Hereby I’m demonstrating three tools that shed light on diets from ecological perspective. In essence, they all strive to guide you to the lowest ecological footprint. They are based on the permaculture ethics: earth care, people care, fair share.
Garrett’s Food Wheel
The Food Wheel gives a 4-dimensional analysis of our diet. It values organic, local produces that are cultivated using forest farming and permaculture techniques. It avoids the use of animals. The tool was created by Elaine Garrett and Alan Garrett, members of the Movement for Compassionate Living, UK. They advocate of ecological veganism that is based on agricultural revolution.
“[The Movement for Compassionate Living] promotes the production of food through sustainable methods of vegan-organic horticulture and agriculture (without the use of chemicals or animal products) using plant-based compost and liquid feeds and green manuring techniques. MCL promotes a healthy vegan diet based on crops that can be grown in a person's home climate where ever possible, using patterns of production such as forest farming and permaculture techniques, that mean food is grown for local communities, by local people, reducing the distance from field to fork. MCL encourages people to grow at least some of their own food and promotes the research into the range of food plants that can be grown in each climate zone.”

A vegan diet, that removes animal products off the table and yet includes non-organic produces, products that are manufactured in an unfair manner, or simply depends on the consumption of products coming from the other part of the world, might satisfy the animal liberation criteria, but falls short on other ethical aspects: it exploits land and people.
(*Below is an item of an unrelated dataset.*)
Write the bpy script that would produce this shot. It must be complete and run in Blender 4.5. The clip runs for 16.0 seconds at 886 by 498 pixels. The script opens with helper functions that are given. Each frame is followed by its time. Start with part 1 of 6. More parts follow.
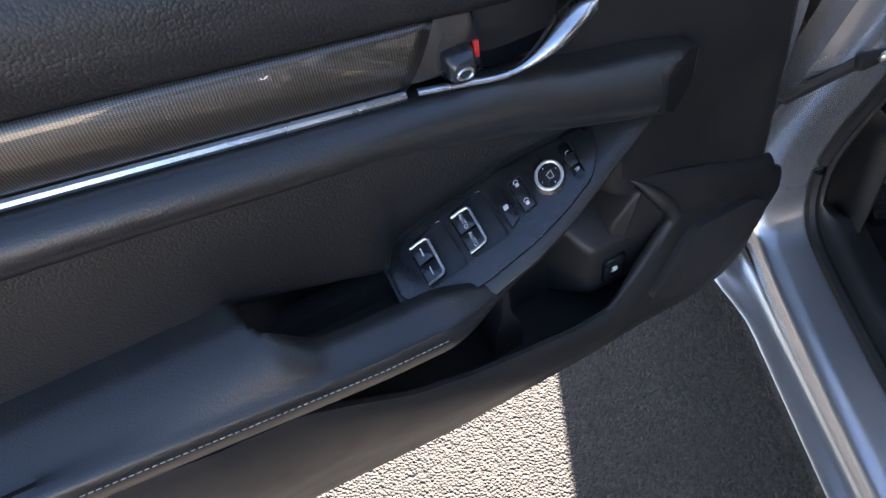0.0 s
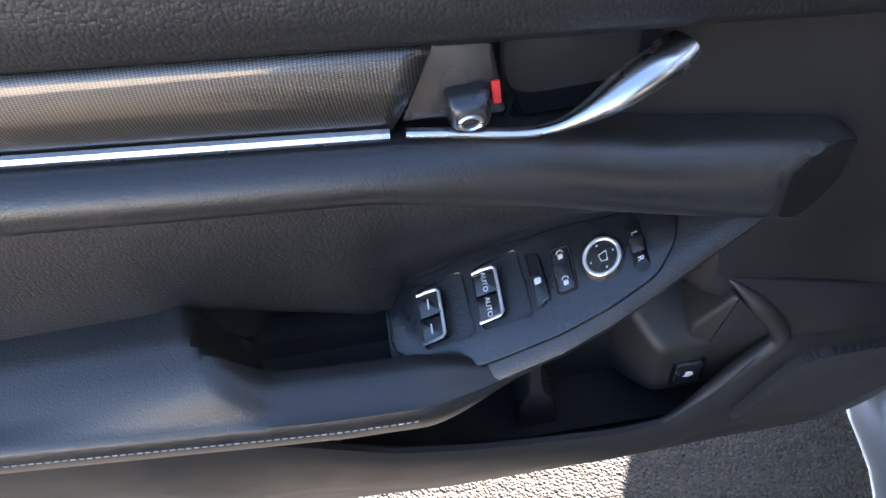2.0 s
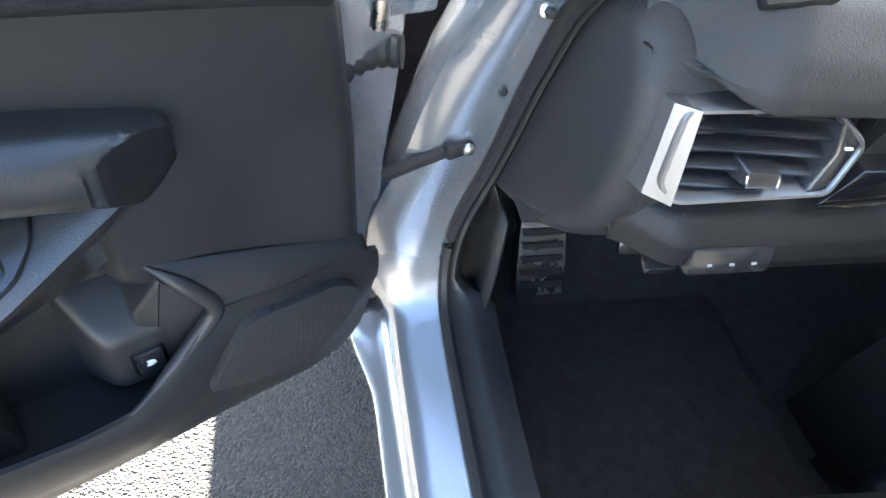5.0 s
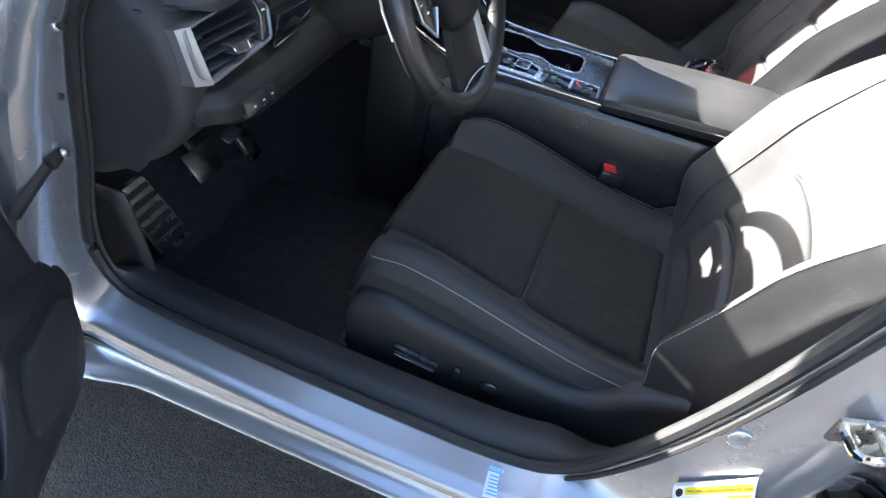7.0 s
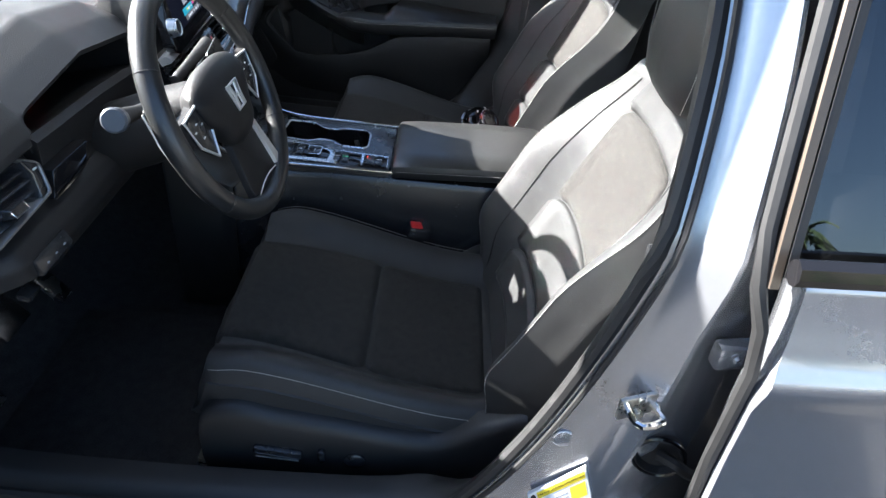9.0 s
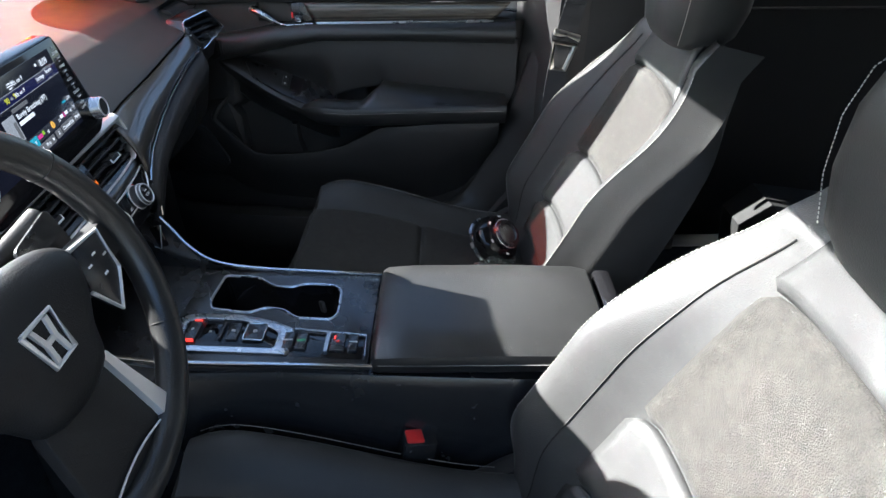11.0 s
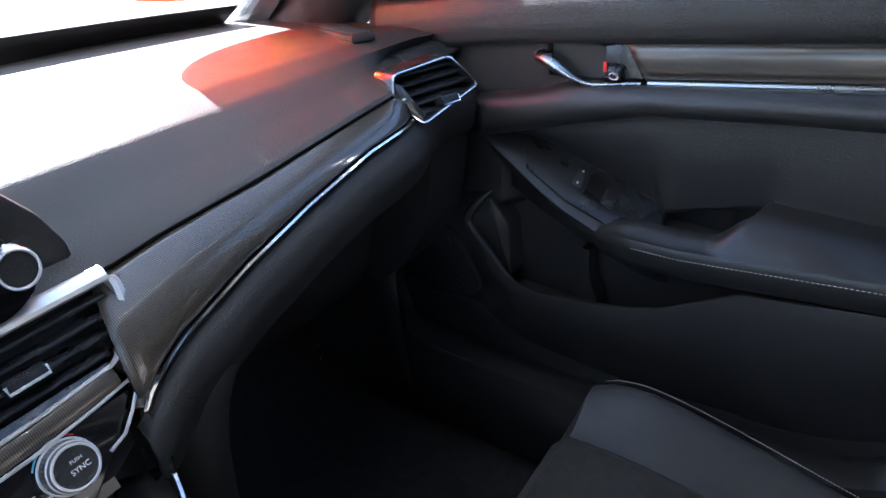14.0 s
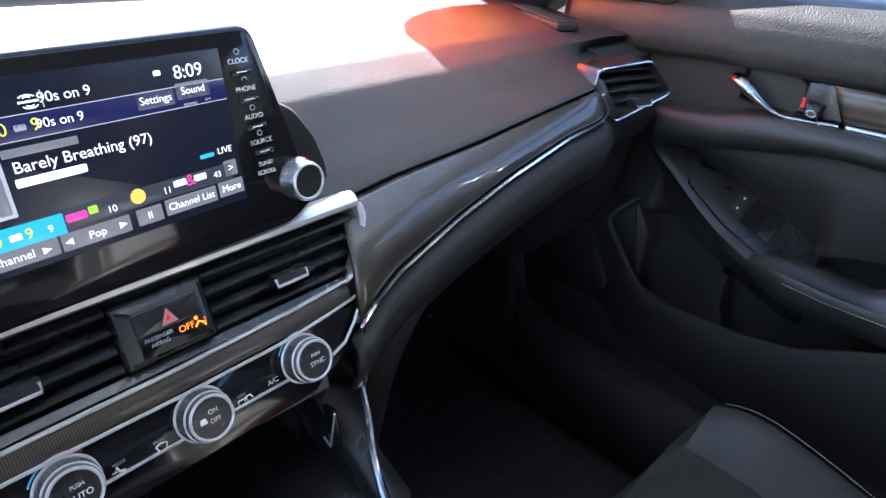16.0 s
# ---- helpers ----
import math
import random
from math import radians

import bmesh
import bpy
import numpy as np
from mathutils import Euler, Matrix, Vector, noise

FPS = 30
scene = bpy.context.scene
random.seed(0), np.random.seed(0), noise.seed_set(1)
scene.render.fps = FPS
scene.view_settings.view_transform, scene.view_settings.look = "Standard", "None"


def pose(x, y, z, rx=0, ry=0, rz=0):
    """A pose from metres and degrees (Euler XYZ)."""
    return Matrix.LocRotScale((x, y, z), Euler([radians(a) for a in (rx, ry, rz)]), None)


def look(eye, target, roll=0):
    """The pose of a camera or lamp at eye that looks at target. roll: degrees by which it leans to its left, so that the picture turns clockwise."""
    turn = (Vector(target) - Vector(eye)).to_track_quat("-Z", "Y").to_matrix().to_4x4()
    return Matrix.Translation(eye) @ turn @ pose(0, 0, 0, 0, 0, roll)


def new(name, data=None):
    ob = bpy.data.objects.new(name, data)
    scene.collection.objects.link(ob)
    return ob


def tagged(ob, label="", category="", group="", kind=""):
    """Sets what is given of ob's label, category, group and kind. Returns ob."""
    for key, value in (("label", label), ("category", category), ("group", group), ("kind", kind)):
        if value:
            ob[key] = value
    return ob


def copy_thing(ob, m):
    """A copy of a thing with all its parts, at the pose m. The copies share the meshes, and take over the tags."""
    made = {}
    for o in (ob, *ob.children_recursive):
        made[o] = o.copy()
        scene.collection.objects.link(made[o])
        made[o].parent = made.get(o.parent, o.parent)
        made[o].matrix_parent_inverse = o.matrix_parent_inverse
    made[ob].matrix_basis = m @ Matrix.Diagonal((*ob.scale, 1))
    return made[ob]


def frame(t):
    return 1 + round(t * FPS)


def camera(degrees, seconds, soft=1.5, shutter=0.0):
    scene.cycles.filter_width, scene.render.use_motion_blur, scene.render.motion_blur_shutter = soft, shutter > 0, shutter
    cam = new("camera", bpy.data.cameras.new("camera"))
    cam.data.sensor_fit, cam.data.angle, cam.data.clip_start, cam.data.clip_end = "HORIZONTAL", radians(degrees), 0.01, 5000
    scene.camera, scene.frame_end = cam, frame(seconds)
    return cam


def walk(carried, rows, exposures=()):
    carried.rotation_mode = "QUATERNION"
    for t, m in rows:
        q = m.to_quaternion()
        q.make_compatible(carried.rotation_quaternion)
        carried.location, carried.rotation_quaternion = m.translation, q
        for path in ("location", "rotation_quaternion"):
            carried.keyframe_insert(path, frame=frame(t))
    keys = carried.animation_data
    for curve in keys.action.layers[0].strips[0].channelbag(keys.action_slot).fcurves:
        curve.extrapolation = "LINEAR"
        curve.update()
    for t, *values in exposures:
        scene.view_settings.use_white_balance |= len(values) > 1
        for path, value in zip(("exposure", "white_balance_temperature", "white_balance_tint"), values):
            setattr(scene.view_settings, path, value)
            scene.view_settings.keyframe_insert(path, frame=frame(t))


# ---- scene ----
cam = camera(71.1, 16.0, soft=1.4)
PATH = [
    (0, (-1.212, -0.523, 1.145), (-1.336, 0.818, -0.334), -10.6),
    (0.5, (-1.188, -0.489, 1.127), (-1.567, 0.776, -0.375), -12.4),
    (1, (-1.147, -0.468, 1.127), (-1.687, 0.738, -0.374), -13.5),
    (1.5, (-1.142, -0.432, 1.113), (-1.726, 0.778, -0.369), -12.6),
    (2, (-1.124, -0.403, 1.105), (-1.725, 0.806, -0.371), -11.3),
    (2.5, (-1.109, -0.392, 1.101), (-1.732, 0.813, -0.369), -10.6),
    (3, (-1.096, -0.399, 1.105), (-1.733, 0.813, -0.354), -10.2),
    (3.5, (-1.054, -0.409, 1.112), (-1.672, 0.821, -0.339), -9.2),
    (4, (-0.987, -0.418, 1.112), (-1.447, 0.894, -0.327), -4.7),
    (4.5, (-0.932, -0.411, 1.111), (-1.028, 0.956, -0.346), 2.9),
    (5, (-0.945, -0.402, 1.124), (-0.46, 0.837, -0.37), 14.2),
    (5.2, (-0.966, -0.417, 1.131), (-0.302, 0.748, -0.352), 15.6),
    (7.3, (-1.258, -0.619, 1.25), (0.197, -0.324, -0.09), 6.3),
    (7.5, (-1.28, -0.622, 1.26), (0.209, -0.404, -0.058), 6.0),
    (8, (-1.318, -0.627, 1.281), (0.216, -0.519, 0.001), 4.5),
    (8.5, (-1.329, -0.632, 1.306), (0.239, -0.608, 0.065), 4.0),
    (9, (-1.249, -0.66, 1.318), (0.345, -0.672, 0.111), 3.4),
    (9.5, (-1.103, -0.694, 1.325), (0.51, -0.727, 0.143), 3.4),
    (9.7, (-1.047, -0.706, 1.33), (0.569, -0.745, 0.151), 3.4),
    (11.8, (-0.516, -0.62, 1.148), (1.209, -0.491, 0.144), -5.1),
    (12, (-0.45, -0.617, 1.122), (1.287, -0.432, 0.147), -6.1),
    (12.5, (-0.236, -0.619, 1.091), (1.506, -0.222, 0.192), -9.0),
    (13, (-0.044, -0.563, 1.111), (1.669, 0.019, 0.259), -8.4),
    (13.5, (0.002, -0.568, 1.104), (1.561, 0.307, 0.207), -6.9),
    (14, (0.01, -0.598, 1.097), (1.408, 0.5, 0.181), -7.5),
    (14.5, (-0.009, -0.587, 1.096), (1.354, 0.553, 0.178), -5.4),
    (15, (-0.025, -0.572, 1.107), (1.318, 0.582, 0.176), -2.4),
    (15.5, (-0.053, -0.562, 1.109), (1.261, 0.615, 0.166), 0.1),
    (16, (-0.103, -0.526, 1.114), (1.153, 0.698, 0.154), 2.6),
]
walk(cam, [(t, look(eye, target, roll)) for t, eye, target, roll in PATH], exposures=((0.0, 4.0, 6250, 18), (1.5, 4.45, 6300, 18), (3.5, 4.85, 6300, 18), (4.5, 5.25, 6100, 12), (5.2, 5.4, 6150, 8), (7.3, 4.15, 5850, 12), (8.5, 3.78, 5750, 10), (9.7, 3.22, 5650, 10), (11.8, 3.68, 5650, 8), (13.0, 3.98, 5450, 13), (16.0, 4.26, 5550, 14)))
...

Paul’s VORP omnivore forest garden
Building a Better World in Your Backyard, a book by Paul Wheaton and Shawn Klassen-Koop, demonstrates a chart of diets and their carbon footprint. The authors use the term SAD, referring to the Standard American Diet, and their invention VORP, that is Virgin, strictly Organic, Rich soil, and Polyculture/Permaculture. The VORP diet naturally means “low processing, low packaging, foods are grown in aged soil with a high organic matter level, […] seasonal foods, […] no pesticides”.

In their chart, you can recognise the same dimensions as in Garett’s Food Wheel. However the VORP model puts more emphasize on the food production aspect. According to Paul’s calculation, a VORP omnivore forest garden doesn’t only significantly decrease your carbon footprint but it actually removes carbon from the environment.
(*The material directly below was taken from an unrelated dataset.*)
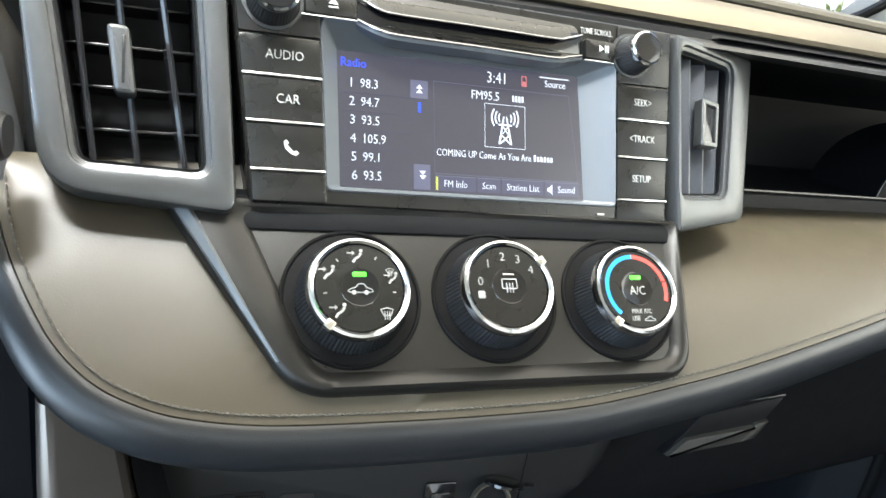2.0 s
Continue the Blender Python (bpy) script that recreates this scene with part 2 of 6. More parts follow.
def box(x0, y0, z0, x1, y1, z1, bevel=0.003, bm=None):
    bm = bm or bmesh.new()
    r = bmesh.ops.create_cube(bm, size=1)
    for v in r["verts"]:
        v.co = Vector((x0 + (v.co.x + 0.5) * (x1 - x0), y0 + (v.co.y + 0.5) * (y1 - y0), z0 + (v.co.z + 0.5) * (z1 - z0)))
    if bevel:
        es = list({e for v in r["verts"] for e in v.link_edges})
        bmesh.ops.bevel(bm, geom=es, offset=bevel, segments=2, affect="EDGES", profile=0.5)
    return bm


def lathe(profile, n=48, cx=0.0, cz=0.0, bm=None, cap=True):
    """Turned about the local y axis: profile rows are (radius, y)."""
    loops = [[(cx + r * math.cos(2 * math.pi * i / n), y, cz + r * math.sin(2 * math.pi * i / n)) for i in range(n)] for r, y in profile]
    return skin(loops, cap_a=cap, cap_b=cap, bm=bm)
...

“Rather than saying that everyone needs to be vegan for the sake of the environment, I think that, by advocating for VORP food, we can have a much larger impact. Then each person can decide whether or not to eat animal products, depending on what works best for them.”
Fukuoka’s diet of non-discrimination
Masanobu Fukuoka is known to be the figure who did permaculture before it was called so. “He was a proponent of no-till, no-herbicide grain cultivation farming methods traditional to many indigenous cultures, from which he created a particular method of farming, commonly referred to as «natural farming» or «do-nothing farming».” (Wikipedia)
In his book, The One-Straw Revolution (1975), Fukuoka explains the four main classifications of diet (page 78):
- “A lax diet conforming to habitual desires and taste preferences”
- “The standard nutritional diet”, in other words “materialist, scientific eating”. SAD is a good example.
- The diet of principle, based on “spiritual principles and idealistic philosophy”. Vegan or sattvic diet would fall into here.
- “The natural diet, following the will of heaven. Discarding all human knowledge, this diet could be called the diet of non-discrimination.”
"Human life is not sustained by its own power. Nature gives birth to human beings and keeps them alive. This is the relation in which people stand to nature. Food is a gift of heaven. People do not create foods from nature; heaven bestows them. Food is food and food is not food. It is a part of man and is apart from man. When food, the body, the heart, and the mind become perfectly united within nature, a natural diet becomes possible. The body as it is, following its own instinct, eating if something tastes good, abstaining if it does not, is free.”
Fukuoka’s natural food farming philosophy incorporates all previous considerations and talks about none of them at the same time.
"Unless people become natural people, there can be neither natural farming nor natural food. In one of the huts on the mountain I left the words, «Right Food, Right Action, Right Awareness» […] inscribed on a pinewood plaque above the fireplace. The three cannot be separated from one another. If one is missing, none can be realized. If one is realized, all are realized."
When choosing what you eat, you also choose the impact you leave on the environment. Realize your relationship to nature. It is you and it is apart from you at the same time. Therefore, your impact on nature is per se the relationship to yourself. Stop exploiting the environment. Stop exploiting yourself.
"Exploitative nature of who we are exists in all aspects of life. […] Fundamentally what needs to go is this urge to exploit anything and everything that’s little weaker than me. That should go. If that doesn’t go, people will find devious ways to do the same damn thing.”